Instructions to follow: Reproduce the data below in full and exclude every picture.

Data block:
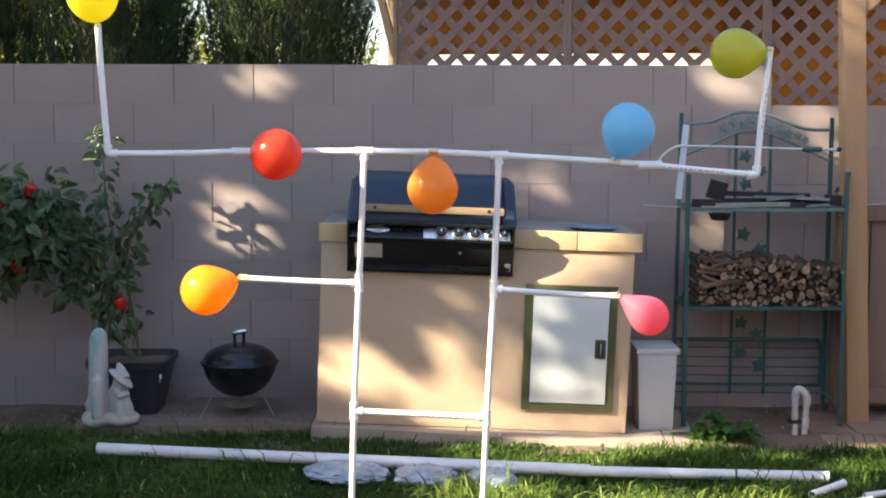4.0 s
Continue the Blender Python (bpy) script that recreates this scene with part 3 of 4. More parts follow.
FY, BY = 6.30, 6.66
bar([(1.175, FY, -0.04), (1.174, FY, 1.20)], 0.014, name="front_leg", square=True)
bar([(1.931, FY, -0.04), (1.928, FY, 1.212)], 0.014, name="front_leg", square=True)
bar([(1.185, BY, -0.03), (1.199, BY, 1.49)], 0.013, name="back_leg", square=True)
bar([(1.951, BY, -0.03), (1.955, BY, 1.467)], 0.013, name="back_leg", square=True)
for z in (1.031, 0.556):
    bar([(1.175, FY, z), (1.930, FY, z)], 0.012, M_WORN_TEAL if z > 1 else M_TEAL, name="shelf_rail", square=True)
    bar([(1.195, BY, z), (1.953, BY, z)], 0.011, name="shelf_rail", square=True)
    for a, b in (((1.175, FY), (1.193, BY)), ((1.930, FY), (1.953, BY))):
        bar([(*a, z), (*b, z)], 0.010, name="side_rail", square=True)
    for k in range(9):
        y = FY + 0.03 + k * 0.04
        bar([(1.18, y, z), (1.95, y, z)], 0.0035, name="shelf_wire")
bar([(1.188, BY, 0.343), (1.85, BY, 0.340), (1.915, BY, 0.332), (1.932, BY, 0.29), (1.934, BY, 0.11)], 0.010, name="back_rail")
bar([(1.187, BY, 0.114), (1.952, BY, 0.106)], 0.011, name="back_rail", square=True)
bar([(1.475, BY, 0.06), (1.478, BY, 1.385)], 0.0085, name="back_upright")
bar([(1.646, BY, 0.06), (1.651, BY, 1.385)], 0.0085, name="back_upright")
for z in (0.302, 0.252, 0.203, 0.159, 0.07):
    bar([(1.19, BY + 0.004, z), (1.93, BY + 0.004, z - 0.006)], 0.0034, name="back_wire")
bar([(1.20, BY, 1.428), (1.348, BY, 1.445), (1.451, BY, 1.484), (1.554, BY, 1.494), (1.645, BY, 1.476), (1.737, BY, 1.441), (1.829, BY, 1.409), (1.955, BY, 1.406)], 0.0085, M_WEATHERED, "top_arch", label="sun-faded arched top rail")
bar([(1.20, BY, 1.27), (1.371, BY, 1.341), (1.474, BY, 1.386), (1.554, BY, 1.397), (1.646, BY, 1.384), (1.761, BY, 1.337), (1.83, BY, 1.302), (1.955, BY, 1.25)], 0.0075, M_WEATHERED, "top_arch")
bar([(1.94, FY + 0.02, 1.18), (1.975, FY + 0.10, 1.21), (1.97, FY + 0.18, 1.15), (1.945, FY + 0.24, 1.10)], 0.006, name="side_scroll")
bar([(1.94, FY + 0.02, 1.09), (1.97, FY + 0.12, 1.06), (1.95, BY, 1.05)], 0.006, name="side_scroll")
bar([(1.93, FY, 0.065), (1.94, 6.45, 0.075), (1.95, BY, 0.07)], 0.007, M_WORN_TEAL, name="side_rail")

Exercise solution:
4.0 s
Continue the Blender Python (bpy) script that recreates this scene with part 3 of 4. More parts follow.
FY, BY = 6.30, 6.66
bar([(1.175, FY, -0.04), (1.174, FY, 1.20)], 0.014, name="front_leg", square=True)
bar([(1.931, FY, -0.04), (1.928, FY, 1.212)], 0.014, name="front_leg", square=True)
bar([(1.185, BY, -0.03), (1.199, BY, 1.49)], 0.013, name="back_leg", square=True)
bar([(1.951, BY, -0.03), (1.955, BY, 1.467)], 0.013, name="back_leg", square=True)
for z in (1.031, 0.556):
    bar([(1.175, FY, z), (1.930, FY, z)], 0.012, M_WORN_TEAL if z > 1 else M_TEAL, name="shelf_rail", square=True)
    bar([(1.195, BY, z), (1.953, BY, z)], 0.011, name="shelf_rail", square=True)
    for a, b in (((1.175, FY), (1.193, BY)), ((1.930, FY), (1.953, BY))):
        bar([(*a, z), (*b, z)], 0.010, name="side_rail", square=True)
    for k in range(9):
        y = FY + 0.03 + k * 0.04
        bar([(1.18, y, z), (1.95, y, z)], 0.0035, name="shelf_wire")
bar([(1.188, BY, 0.343), (1.85, BY, 0.340), (1.915, BY, 0.332), (1.932, BY, 0.29), (1.934, BY, 0.11)], 0.010, name="back_rail")
bar([(1.187, BY, 0.114), (1.952, BY, 0.106)], 0.011, name="back_rail", square=True)
bar([(1.475, BY, 0.06), (1.478, BY, 1.385)], 0.0085, name="back_upright")
bar([(1.646, BY, 0.06), (1.651, BY, 1.385)], 0.0085, name="back_upright")
for z in (0.302, 0.252, 0.203, 0.159, 0.07):
    bar([(1.19, BY + 0.004, z), (1.93, BY + 0.004, z - 0.006)], 0.0034, name="back_wire")
bar([(1.20, BY, 1.428), (1.348, BY, 1.445), (1.451, BY, 1.484), (1.554, BY, 1.494), (1.645, BY, 1.476), (1.737, BY, 1.441), (1.829, BY, 1.409), (1.955, BY, 1.406)], 0.0085, M_WEATHERED, "top_arch", label="sun-faded arched top rail")
bar([(1.20, BY, 1.27), (1.371, BY, 1.341), (1.474, BY, 1.386), (1.554, BY, 1.397), (1.646, BY, 1.384), (1.761, BY, 1.337), (1.83, BY, 1.302), (1.955, BY, 1.25)], 0.0075, M_WEATHERED, "top_arch")
bar([(1.94, FY + 0.02, 1.18), (1.975, FY + 0.10, 1.21), (1.97, FY + 0.18, 1.15), (1.945, FY + 0.24, 1.10)], 0.006, name="side_scroll")
bar([(1.94, FY + 0.02, 1.09), (1.97, FY + 0.12, 1.06), (1.95, BY, 1.05)], 0.006, name="side_scroll")
bar([(1.93, FY, 0.065), (1.94, 6.45, 0.075), (1.95, BY, 0.07)], 0.007, M_WORN_TEAL, name="side_rail")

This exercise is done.